⟨

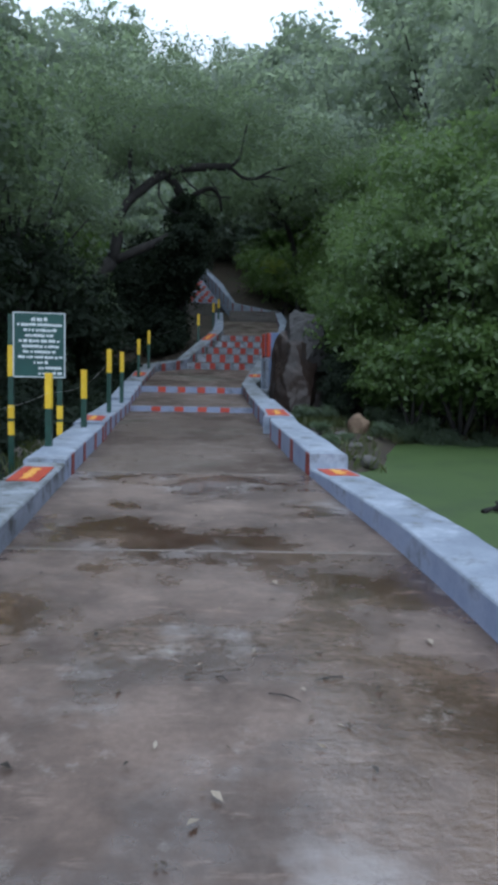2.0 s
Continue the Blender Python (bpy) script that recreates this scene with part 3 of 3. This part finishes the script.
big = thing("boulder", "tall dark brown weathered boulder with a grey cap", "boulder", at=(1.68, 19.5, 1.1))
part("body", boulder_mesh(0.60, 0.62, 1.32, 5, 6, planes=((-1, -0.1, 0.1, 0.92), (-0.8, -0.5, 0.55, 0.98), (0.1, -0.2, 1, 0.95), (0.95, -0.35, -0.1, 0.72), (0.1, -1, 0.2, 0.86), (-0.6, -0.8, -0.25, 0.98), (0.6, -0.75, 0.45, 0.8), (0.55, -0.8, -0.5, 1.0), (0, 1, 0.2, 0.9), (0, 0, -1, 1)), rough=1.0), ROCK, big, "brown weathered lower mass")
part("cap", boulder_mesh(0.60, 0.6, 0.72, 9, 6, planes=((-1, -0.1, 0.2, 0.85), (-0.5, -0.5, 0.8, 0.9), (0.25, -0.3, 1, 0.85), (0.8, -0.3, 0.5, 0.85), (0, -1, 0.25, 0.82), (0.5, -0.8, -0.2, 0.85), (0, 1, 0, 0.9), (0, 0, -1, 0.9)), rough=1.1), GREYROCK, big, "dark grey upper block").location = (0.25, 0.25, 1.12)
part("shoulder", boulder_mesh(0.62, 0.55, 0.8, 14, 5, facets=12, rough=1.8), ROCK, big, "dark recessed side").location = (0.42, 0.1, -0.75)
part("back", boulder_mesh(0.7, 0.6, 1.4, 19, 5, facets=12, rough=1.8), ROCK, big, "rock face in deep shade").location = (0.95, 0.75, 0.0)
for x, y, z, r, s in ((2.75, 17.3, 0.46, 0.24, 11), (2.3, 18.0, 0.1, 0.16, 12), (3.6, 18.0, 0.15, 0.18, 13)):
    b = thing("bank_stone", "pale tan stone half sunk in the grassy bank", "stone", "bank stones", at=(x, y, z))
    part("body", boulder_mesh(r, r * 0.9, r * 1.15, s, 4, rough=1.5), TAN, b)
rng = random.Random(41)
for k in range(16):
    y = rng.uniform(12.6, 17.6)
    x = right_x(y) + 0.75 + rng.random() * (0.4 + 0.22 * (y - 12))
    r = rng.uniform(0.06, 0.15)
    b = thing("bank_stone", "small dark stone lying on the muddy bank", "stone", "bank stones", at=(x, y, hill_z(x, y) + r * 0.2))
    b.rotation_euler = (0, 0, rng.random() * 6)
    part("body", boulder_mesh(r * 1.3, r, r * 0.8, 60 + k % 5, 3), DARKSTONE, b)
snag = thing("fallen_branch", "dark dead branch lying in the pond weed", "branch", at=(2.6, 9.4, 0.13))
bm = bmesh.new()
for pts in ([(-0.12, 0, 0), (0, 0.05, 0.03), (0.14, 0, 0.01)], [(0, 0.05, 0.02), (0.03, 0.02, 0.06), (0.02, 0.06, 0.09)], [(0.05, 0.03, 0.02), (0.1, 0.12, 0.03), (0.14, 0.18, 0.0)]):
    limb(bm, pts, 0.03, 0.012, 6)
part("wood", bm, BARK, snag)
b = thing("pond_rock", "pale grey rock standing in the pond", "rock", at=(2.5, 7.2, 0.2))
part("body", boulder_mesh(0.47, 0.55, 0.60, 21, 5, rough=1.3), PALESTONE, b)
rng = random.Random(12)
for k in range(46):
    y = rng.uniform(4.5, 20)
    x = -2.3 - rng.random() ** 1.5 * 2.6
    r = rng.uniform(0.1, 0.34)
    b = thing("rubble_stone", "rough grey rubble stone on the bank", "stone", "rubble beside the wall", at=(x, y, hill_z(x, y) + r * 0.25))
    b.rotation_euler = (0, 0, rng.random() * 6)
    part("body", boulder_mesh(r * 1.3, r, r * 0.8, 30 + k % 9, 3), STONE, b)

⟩
⟨

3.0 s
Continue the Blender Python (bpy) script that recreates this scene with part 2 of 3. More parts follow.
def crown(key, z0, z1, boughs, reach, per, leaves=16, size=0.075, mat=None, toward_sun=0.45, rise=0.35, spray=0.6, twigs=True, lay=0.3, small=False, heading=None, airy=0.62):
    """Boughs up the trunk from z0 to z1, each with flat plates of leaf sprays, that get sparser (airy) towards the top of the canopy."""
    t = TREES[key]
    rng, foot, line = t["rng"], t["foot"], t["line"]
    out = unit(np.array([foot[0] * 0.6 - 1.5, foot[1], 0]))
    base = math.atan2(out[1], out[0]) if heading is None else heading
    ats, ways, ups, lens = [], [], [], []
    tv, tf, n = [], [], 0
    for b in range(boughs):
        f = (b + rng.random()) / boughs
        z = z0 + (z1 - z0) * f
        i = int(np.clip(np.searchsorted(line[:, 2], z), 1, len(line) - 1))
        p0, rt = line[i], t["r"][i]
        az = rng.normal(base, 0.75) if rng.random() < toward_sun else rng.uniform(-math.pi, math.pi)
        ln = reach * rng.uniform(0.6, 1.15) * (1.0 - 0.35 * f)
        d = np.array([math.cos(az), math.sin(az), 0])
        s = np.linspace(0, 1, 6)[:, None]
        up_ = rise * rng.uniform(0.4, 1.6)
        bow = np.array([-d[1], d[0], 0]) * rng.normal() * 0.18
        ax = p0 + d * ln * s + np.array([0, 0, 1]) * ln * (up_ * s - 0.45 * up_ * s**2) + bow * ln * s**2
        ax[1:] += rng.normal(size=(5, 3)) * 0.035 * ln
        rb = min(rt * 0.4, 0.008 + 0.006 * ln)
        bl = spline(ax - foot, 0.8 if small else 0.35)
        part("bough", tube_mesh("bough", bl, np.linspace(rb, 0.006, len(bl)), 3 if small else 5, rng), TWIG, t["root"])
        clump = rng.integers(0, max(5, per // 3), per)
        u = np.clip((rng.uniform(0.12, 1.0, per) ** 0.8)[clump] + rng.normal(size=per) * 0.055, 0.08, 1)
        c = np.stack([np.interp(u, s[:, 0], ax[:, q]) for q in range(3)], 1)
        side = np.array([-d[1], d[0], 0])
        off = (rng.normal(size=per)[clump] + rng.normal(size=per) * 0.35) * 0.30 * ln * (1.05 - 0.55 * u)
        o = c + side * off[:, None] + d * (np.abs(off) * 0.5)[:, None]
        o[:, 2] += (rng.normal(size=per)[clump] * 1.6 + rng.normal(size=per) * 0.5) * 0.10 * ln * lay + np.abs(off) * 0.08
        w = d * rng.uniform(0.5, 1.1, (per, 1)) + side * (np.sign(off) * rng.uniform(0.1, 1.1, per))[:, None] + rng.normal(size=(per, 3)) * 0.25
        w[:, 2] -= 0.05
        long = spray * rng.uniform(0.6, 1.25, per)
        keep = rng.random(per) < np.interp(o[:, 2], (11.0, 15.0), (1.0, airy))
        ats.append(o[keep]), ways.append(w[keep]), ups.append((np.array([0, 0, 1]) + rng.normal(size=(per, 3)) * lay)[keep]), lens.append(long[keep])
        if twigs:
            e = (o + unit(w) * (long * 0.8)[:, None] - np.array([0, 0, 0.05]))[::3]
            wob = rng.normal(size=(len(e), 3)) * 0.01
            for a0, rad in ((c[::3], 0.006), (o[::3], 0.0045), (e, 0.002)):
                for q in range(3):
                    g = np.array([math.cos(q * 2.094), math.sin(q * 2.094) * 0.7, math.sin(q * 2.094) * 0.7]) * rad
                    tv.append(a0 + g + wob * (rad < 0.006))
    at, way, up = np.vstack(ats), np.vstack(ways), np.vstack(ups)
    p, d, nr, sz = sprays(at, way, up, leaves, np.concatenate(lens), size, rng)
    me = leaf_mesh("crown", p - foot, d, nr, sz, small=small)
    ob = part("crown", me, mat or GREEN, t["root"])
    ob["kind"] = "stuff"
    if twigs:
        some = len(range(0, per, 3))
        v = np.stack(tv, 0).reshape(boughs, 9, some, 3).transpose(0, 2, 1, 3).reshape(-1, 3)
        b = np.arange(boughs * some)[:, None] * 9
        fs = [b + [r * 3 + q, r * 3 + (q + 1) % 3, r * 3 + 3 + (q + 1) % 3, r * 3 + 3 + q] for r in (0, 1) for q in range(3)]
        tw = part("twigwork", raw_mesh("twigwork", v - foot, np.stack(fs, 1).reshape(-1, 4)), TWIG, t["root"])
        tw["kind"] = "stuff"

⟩

• The request: Find every line that holds "scene" and copy it.

• Exercise solution:
Continue the Blender Python (bpy) script that recreates this scene with part 3 of 3. This part finishes the script.
Continue the Blender Python (bpy) script that recreates this scene with part 2 of 3. More parts follow.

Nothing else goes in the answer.